Franklin and Moss noted in From Slavery to Freedom that in “1832 Thomas R. Dew admitted that Virginia was a “Negro raising state” and that is was able to export 6,000 per year because of breeding. Moncure Conway of Fredericksburg, Virginia, boldly asserted that ‘the chief pecuniary resource in the border states is the breeding of slaves…Indeed, breeding was so profitable that many slave girls became mothers at thirteen and fourteen years of age... By the time they were twenty, some young women had given birth to as many as five children.”

They also pointed out in their most chilling observation that “experiments in slave rearing were carried on…in much the same way that efforts were made to discover new products that would grow on the exhausted soil.”

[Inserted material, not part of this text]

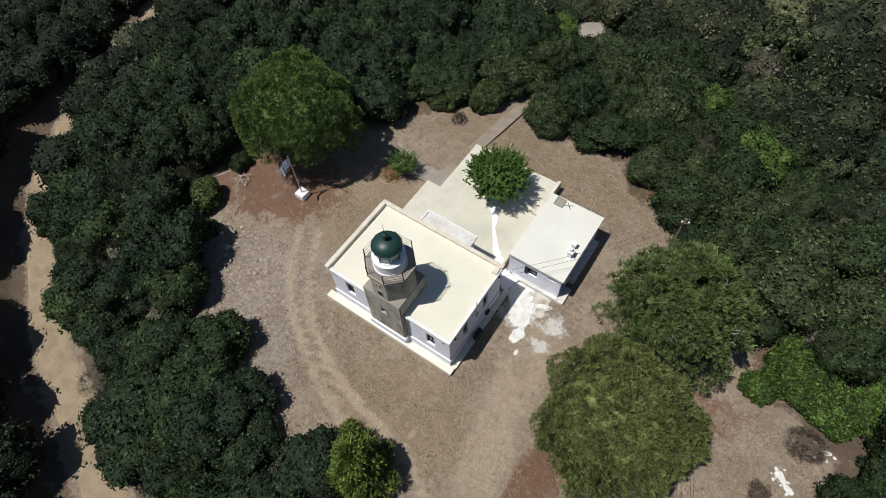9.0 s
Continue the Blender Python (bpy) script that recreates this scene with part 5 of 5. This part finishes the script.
def dry_grass():
    """Sparse dry stalks and small weeds over the clearing."""
    r = np.random.default_rng(43)
    n = 26000
    px, py = r.uniform(-51, 1, n), r.uniform(15, 55, n)
    d = clear_depth(px, py)
    patch = np.array([noise.noise((x * 0.35, y * 0.35, 3)) for x, y in zip(px, py)])
    track = seg_dist(px, py, [(-40.5, 32), (-37, 28), (-33.5, 26), (-28, 24.5), (-23, 23.5), (-19, 20)])
    drive = seg_dist(px, py, [(-19.5, 35), (-18.5, 28), (-17.3, 22), (-16.5, 10)])
    built = (px > -34.4) & (px < -22.7) & (py > 29.1) & (py < 37.3) | (px > -37) & (px < -24.4) & (py > 36) & (py < 48.2) | (px > -24.2) & (px < -18.9) & (py > 38) & (py < 45.2)
    k = (d > -0.5) & (patch > -0.05) & (track > 0.8) & (drive > 2.0) & ~built & (disc(px, py, -45, 35.5, 5.5, 4.0, 20, 0.5) < 0.5)
    px, py = px[k], py[k]
    m = len(px)
    blades = 6
    P = np.column_stack([px, py, terrain(px, py)])
    P = np.repeat(P, blades, 0)
    a = r.random(len(P)) * 6.28
    L = 0.10 + 0.16 * r.random(len(P))
    side = np.column_stack([-np.sin(a), np.cos(a), np.zeros(len(P))]) * 0.012
    tip = np.column_stack([np.cos(a) * L * 0.9, np.sin(a) * L * 0.9, L * 0.6])
    off = r.normal(size=(len(P), 3)) * np.array((0.06, 0.06, 0))
    v = np.stack([P + off + side, P + off - side, P + off + tip], 1).reshape(-1, 3)
    tone = np.repeat(np.where(r.random(m) < 0.05, 1.0, r.random(m) * 0.6), blades * 3)
    me = mesh_from("dry_grass", v, (np.arange(len(v)).reshape(-1, 3), np.zeros((0, 4), int)), M_DRY, tone)
    tagged(new("dry_grass", me), "sparse dry straw-coloured grass on bare earth", "grass", kind="stuff")


dry_grass()


# hose, box and reel
x, y = -36.9, 40.6
pts = [(x - 2.0 + 0.25 * k + 0.15 * math.sin(k * 1.1), y + 0.1 + 0.35 * math.sin(k * 0.7 + 0.5), 0) for k in range(11)]
tagged(part("garden_hose", tube(bmesh.new(), [(a, b, th(a, b) + 0.05) for a, b, _ in pts], 0.035, 6), M_HOSE), "pale hose lying loosely on the bare earth", "hose")


def reel():
    e = thing("hose_reel", HX1 + 0.12, 34.4, 1.55, "coiled dark hose hung on the house wall", "hose reel")
    for r_, o in ((0.26, 0.06), (0.22, 0.12), (0.18, 0.16)):
        bm = bmesh.new()
        ring = [(o, r_ * math.cos(2 * math.pi * k / 20), r_ * math.sin(2 * math.pi * k / 20)) for k in range(21)]
        tube(bm, ring, 0.03, 6)
        part("coil", bm, M_CABLE, e)
    part("bracket", boxes((-0.03, -0.05, -0.1, 0.08, 0.05, 0.1)), M_IRON, e)


reel()
c = thing("air_conditioner", HX1 + 0.45, 32.75, 0.72, "dark outdoor air-conditioner unit beside the wall", "air conditioner")
part("casing", boxes((-0.17, -0.4, 0.05, 0.17, 0.4, 0.65), bevel=0.02), M_IRON, c)
part("foot", boxes((-0.15, -0.35, 0.0, 0.15, -0.28, 0.05)), M_IRON, c)
part("foot", boxes((-0.15, 0.28, 0.0, 0.15, 0.35, 0.05)), M_IRON, c)
c = thing("antenna", -22.4, 44.6, 3.36, "fallen metal antenna lying on the annex roof", "antenna")
part("rod", tube(bmesh.new(), [(-0.35, -0.2, 0.03), (0.35, 0.2, 0.05)], 0.02, 6), M_IRON, c)
part("rod", tube(bmesh.new(), [(-0.2, 0.25, 0.04), (0.25, -0.25, 0.07)], 0.02, 6), M_IRON, c)
for k in range(9):
    a = rr.random() * 3.14
    x, y, z = -47.7 + 0.3 * rr.normal(), 34.0 + 0.25 * rr.normal(), 0
    z = th(x, y)
    u = Vector((math.cos(a), math.sin(a), 0.15)) * (0.4 + 0.3 * rr.random())
    tagged(part("stick", tube(bmesh.new(), [Vector((x, y, z + 0.03 * k)) - u, Vector((x, y, z + 0.06 + 0.03 * k)) + u], [0.04, 0.02], 6), M_ROCK), "dry bleached branch on a heap of sticks", "branch", "stick heap")
cistern = part("slab", boxes((-1.9, -1.9, -0.6, 1.9, 1.9, 0.5), bevel=0.05), M_CONC)
cistern.matrix_world = pose(-31.9, 69.0, th(-31.9, 69.0), 0, 0, 32)
tagged(cistern, "flat grey concrete cistern roof in the scrub", "slab")


def shore_rocks():
    """Pale broken rock along the water's edge."""
    r = np.random.default_rng(51)
    base, f0 = ico(1)
    vs, fs, n = [], [], 0
    for _ in range(300):
        along, off = r.uniform(230, 560), abs(r.normal()) * 12 + 3
        x, y = COAST_A + COAST_U * along
        ux, uy = COAST_U
        shift = off - 3 - float(inland(x, y))
        x, y = x + uy * shift, y - ux * shift
        s_ = 0.8 + 2.0 * r.random() ** 2
        k = base * s_ * (0.7 + 0.6 * r.random((len(base), 1))) * np.array((1.2, 1.0, 0.6)) + np.array((x, y, max(th(x, y), -11.6)))
        vs.append(k)
        fs.append(f0 + n)
        n += len(base)
    me = mesh_from("shore_rocks", np.concatenate(vs), (np.concatenate(fs), np.zeros((0, 4), int)), M_SHORE)
    tagged(new("shore_rocks", me), "pale broken rocks along the shore", "rocks", kind="stuff")


shore_rocks()


def ruined_wall(x, y, length, turn, high):
    """A broken dry-stone wall by the far shore."""
    bm = bmesh.new()
    r = np.random.default_rng(int(abs(x)))
    n = int(length / 1.2)
    for k in range(n):
        top = high * (0.6 + 0.5 * r.random())
        box(bm, -length / 2 + k * 1.2, -0.5, -0.8, -length / 2 + k * 1.2 + 1.18, 0.5, top, 0.12)
    ob = part("ruined_wall", bm, M_RUIN)
    ob.matrix_world = pose(x, y, th(x, y), 0, 0, turn)
    tagged(ob, "broken pale stone wall near the shore", "wall", "ruined walls by the shore")


for x, y, length, turn, high in ((-535, 300, 16, 80, 2.2), (-528, 316, 20, 88, 2.6), (-542, 326, 14, 0, 2.4), (-526, 340, 18, 84, 2.2), (-546, 352, 12, 10, 2.6), (-532, 368, 16, 95, 2.0)):
    ruined_wall(x, y, length, turn, high)


# two bleached planks by the stick heap
for x, y in ((-50.15, 33.0), (-49.95, 33.35)):
    plank = part("plank", boxes((-0.75, -0.06, 0.0, 0.75, 0.06, 0.04), bevel=0.008), M_ROCK)
    plank.matrix_world = pose(x, y, th(x, y) + 0.01, 0, 0, 62)
    tagged(plank, "bleached wooden plank lying on bare earth", "plank", "planks by the stick heap")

Divided Mastery: Slave Hiring in the American South, Harvard University Press, by Jonathan D. Martin, also points out that the slave’s life was one of little leisure as the practice of hiring out slaves during slow times on the plantation was wide spread. One unintended consequent of slave hiring was that this allowed many slaves to escape the rural farm and seek work in the growing urban centers in the South, and develop skills unrelated to farming; and also gave them a taste of city living. In many ways, this hiring practice helped start the process by which blacks were slowly transformed by the mid-20th century from centuries of rural life, to America's most urban population

During the entire time of American slavery, all the books note, that the slaves fought the system in a variety of ways. The most frightening for the white south, obviously, was armed insurrection. For example, in 1831 their worse nightmare came true, as the legendary Nat Turner, and his small band of rebels murder fifty-five whites, and a smaller number of blacks in the Virginia countryside.

Scot French gives us a compelling account of the fall-out from this in The Rebellious Slave: Nat Turner in American Memory, Houghton Mifflin Harcourt.

One of the things I personally came away with, after reading these books, is that I will never again scoff at the idea of reparations for blacks. This nation owes blacks a huge debt that all of the money in the U.S. Treasury could never repay.